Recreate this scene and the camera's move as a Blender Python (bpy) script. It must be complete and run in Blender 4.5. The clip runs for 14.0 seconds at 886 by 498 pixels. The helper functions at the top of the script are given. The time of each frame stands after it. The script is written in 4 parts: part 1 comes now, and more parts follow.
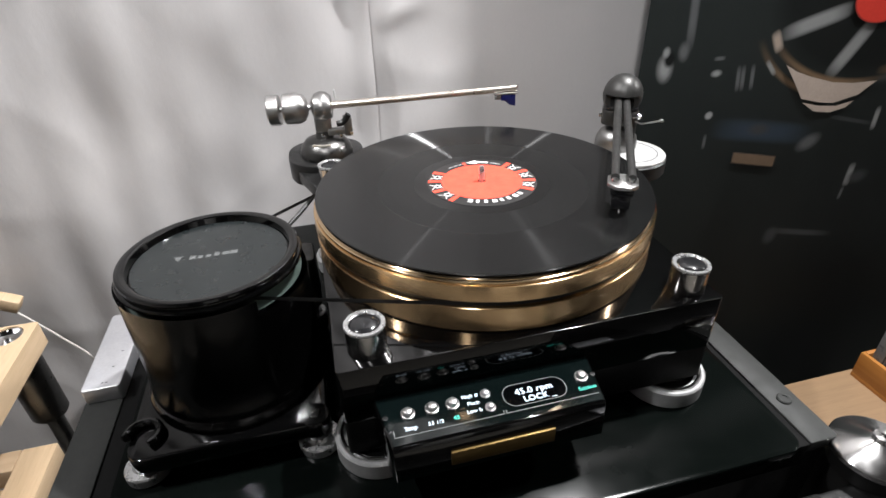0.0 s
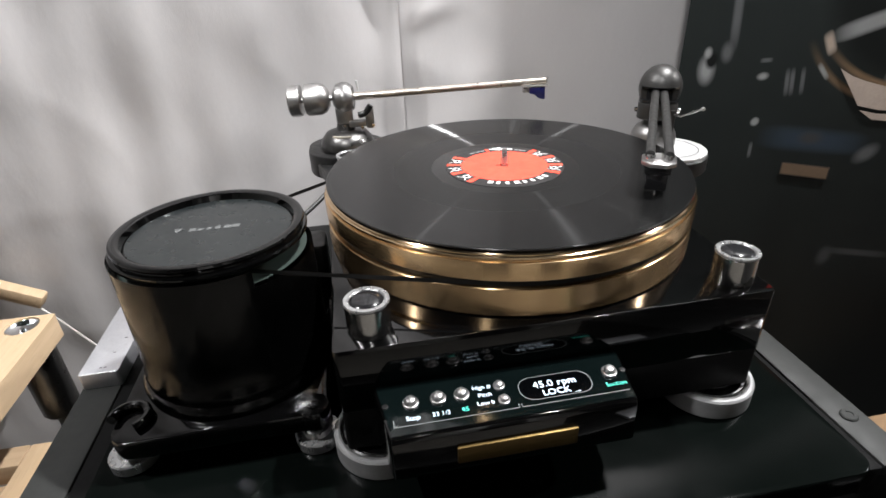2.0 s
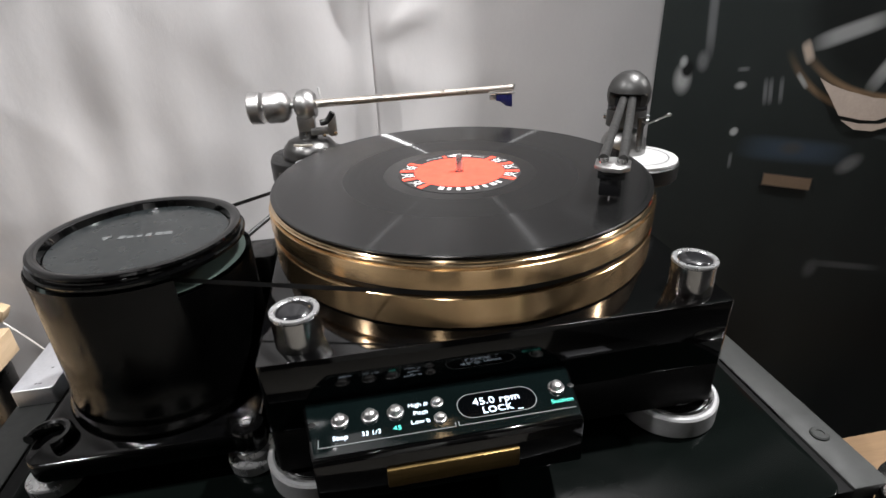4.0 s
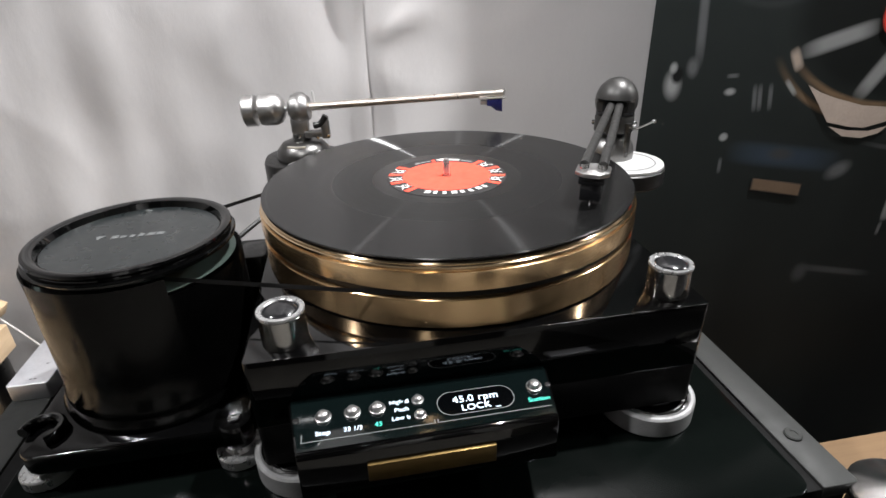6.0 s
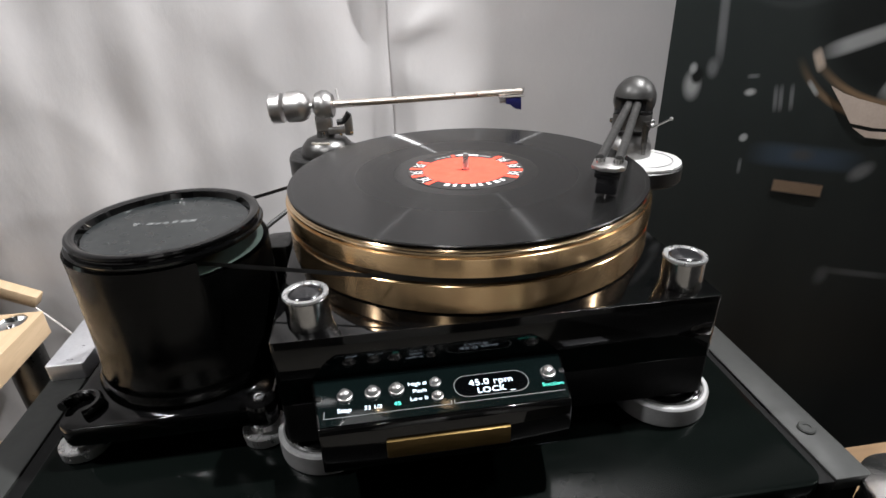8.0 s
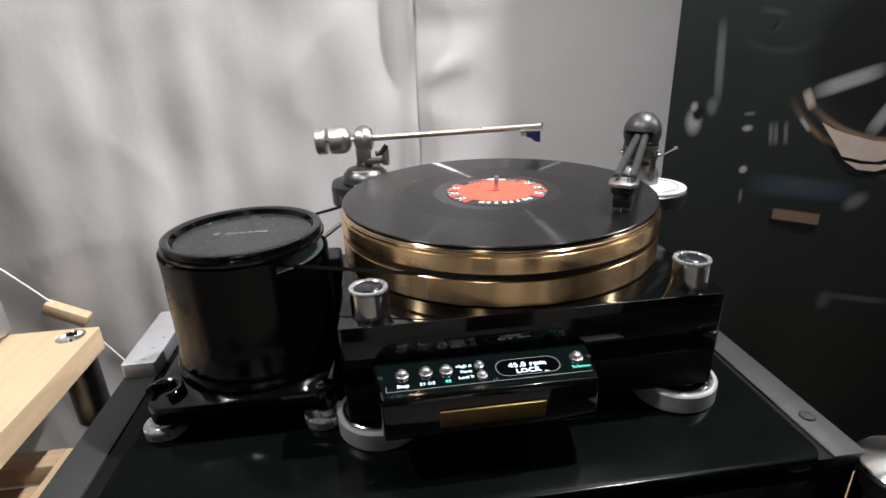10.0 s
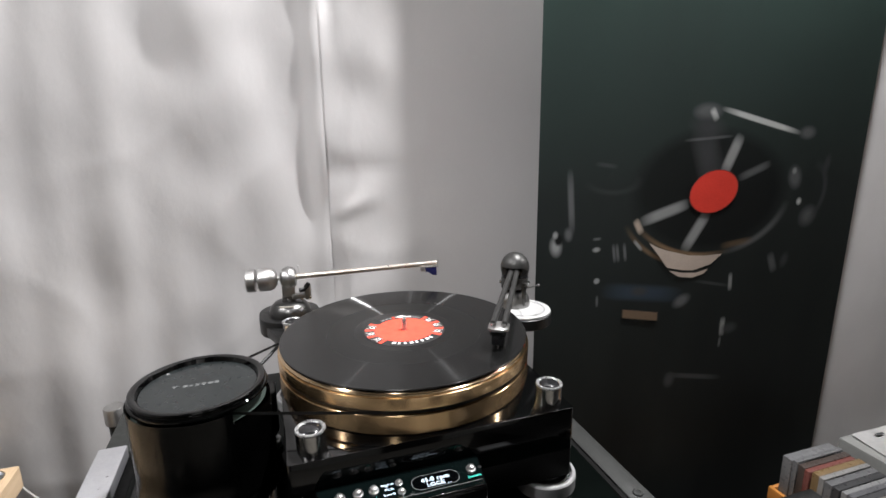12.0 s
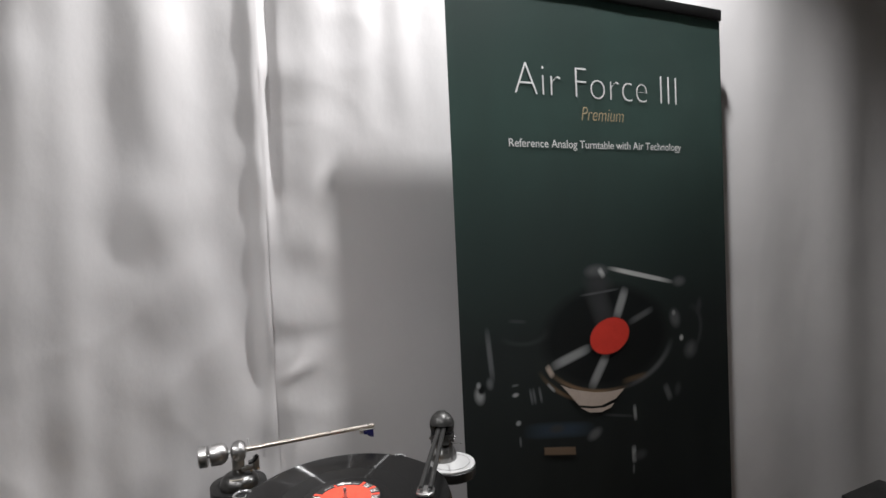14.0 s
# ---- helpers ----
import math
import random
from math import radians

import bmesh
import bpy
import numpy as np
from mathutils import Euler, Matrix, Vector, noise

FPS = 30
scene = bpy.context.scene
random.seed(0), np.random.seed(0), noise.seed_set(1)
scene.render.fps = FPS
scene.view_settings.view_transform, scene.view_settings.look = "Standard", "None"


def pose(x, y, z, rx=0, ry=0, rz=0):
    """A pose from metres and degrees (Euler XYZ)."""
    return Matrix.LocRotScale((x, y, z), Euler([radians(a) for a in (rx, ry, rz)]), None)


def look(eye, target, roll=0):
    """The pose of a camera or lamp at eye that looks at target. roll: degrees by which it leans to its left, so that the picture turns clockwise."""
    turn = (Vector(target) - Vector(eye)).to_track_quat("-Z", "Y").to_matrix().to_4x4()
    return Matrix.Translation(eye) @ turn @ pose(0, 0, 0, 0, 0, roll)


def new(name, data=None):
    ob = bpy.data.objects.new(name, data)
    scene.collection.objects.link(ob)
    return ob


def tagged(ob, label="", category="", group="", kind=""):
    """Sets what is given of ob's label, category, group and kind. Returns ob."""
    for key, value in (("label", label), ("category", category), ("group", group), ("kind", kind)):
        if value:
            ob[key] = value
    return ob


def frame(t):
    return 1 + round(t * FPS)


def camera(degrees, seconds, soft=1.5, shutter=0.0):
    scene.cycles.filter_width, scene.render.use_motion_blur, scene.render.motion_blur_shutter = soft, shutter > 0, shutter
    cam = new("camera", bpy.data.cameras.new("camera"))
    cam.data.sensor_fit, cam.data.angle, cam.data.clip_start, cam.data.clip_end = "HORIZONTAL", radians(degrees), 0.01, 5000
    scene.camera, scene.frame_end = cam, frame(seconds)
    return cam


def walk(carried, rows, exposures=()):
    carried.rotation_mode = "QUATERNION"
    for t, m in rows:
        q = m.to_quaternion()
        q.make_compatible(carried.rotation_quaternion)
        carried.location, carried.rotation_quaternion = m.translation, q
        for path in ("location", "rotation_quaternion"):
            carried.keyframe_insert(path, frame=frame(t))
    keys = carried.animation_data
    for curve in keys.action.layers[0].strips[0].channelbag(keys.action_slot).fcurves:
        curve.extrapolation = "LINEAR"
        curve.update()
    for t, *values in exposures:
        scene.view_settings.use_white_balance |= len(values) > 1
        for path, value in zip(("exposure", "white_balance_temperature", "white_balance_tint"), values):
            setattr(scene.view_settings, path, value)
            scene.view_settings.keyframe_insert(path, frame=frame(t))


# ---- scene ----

-------

■ WORK TO BE COMPLETED ■
Reproduce the full listing faithfully, but do not carry over any pictures.

■ FULL RESPONSE ■
Recreate this scene and the camera's move as a Blender Python (bpy) script. It must be complete and run in Blender 4.5. The clip runs for 14.0 seconds at 886 by 498 pixels. The helper functions at the top of the script are given. The time of each frame stands after it. The script is written in 4 parts: part 1 comes now, and more parts follow.
0.0 s
2.0 s
4.0 s
6.0 s
8.0 s
10.0 s
12.0 s
14.0 s
# ---- helpers ----
import math
import random
from math import radians

import bmesh
import bpy
import numpy as np
from mathutils import Euler, Matrix, Vector, noise

FPS = 30
scene = bpy.context.scene
random.seed(0), np.random.seed(0), noise.seed_set(1)
scene.render.fps = FPS
scene.view_settings.view_transform, scene.view_settings.look = "Standard", "None"


def pose(x, y, z, rx=0, ry=0, rz=0):
    """A pose from metres and degrees (Euler XYZ)."""
    return Matrix.LocRotScale((x, y, z), Euler([radians(a) for a in (rx, ry, rz)]), None)


def look(eye, target, roll=0):
    """The pose of a camera or lamp at eye that looks at target. roll: degrees by which it leans to its left, so that the picture turns clockwise."""
    turn = (Vector(target) - Vector(eye)).to_track_quat("-Z", "Y").to_matrix().to_4x4()
    return Matrix.Translation(eye) @ turn @ pose(0, 0, 0, 0, 0, roll)


def new(name, data=None):
    ob = bpy.data.objects.new(name, data)
    scene.collection.objects.link(ob)
    return ob


def tagged(ob, label="", category="", group="", kind=""):
    """Sets what is given of ob's label, category, group and kind. Returns ob."""
    for key, value in (("label", label), ("category", category), ("group", group), ("kind", kind)):
        if value:
            ob[key] = value
    return ob


def frame(t):
    return 1 + round(t * FPS)


def camera(degrees, seconds, soft=1.5, shutter=0.0):
    scene.cycles.filter_width, scene.render.use_motion_blur, scene.render.motion_blur_shutter = soft, shutter > 0, shutter
    cam = new("camera", bpy.data.cameras.new("camera"))
    cam.data.sensor_fit, cam.data.angle, cam.data.clip_start, cam.data.clip_end = "HORIZONTAL", radians(degrees), 0.01, 5000
    scene.camera, scene.frame_end = cam, frame(seconds)
    return cam


def walk(carried, rows, exposures=()):
    carried.rotation_mode = "QUATERNION"
    for t, m in rows:
        q = m.to_quaternion()
        q.make_compatible(carried.rotation_quaternion)
        carried.location, carried.rotation_quaternion = m.translation, q
        for path in ("location", "rotation_quaternion"):
            carried.keyframe_insert(path, frame=frame(t))
    keys = carried.animation_data
    for curve in keys.action.layers[0].strips[0].channelbag(keys.action_slot).fcurves:
        curve.extrapolation = "LINEAR"
        curve.update()
    for t, *values in exposures:
        scene.view_settings.use_white_balance |= len(values) > 1
        for path, value in zip(("exposure", "white_balance_temperature", "white_balance_tint"), values):
            setattr(scene.view_settings, path, value)
            scene.view_settings.keyframe_insert(path, frame=frame(t))


# ---- scene ----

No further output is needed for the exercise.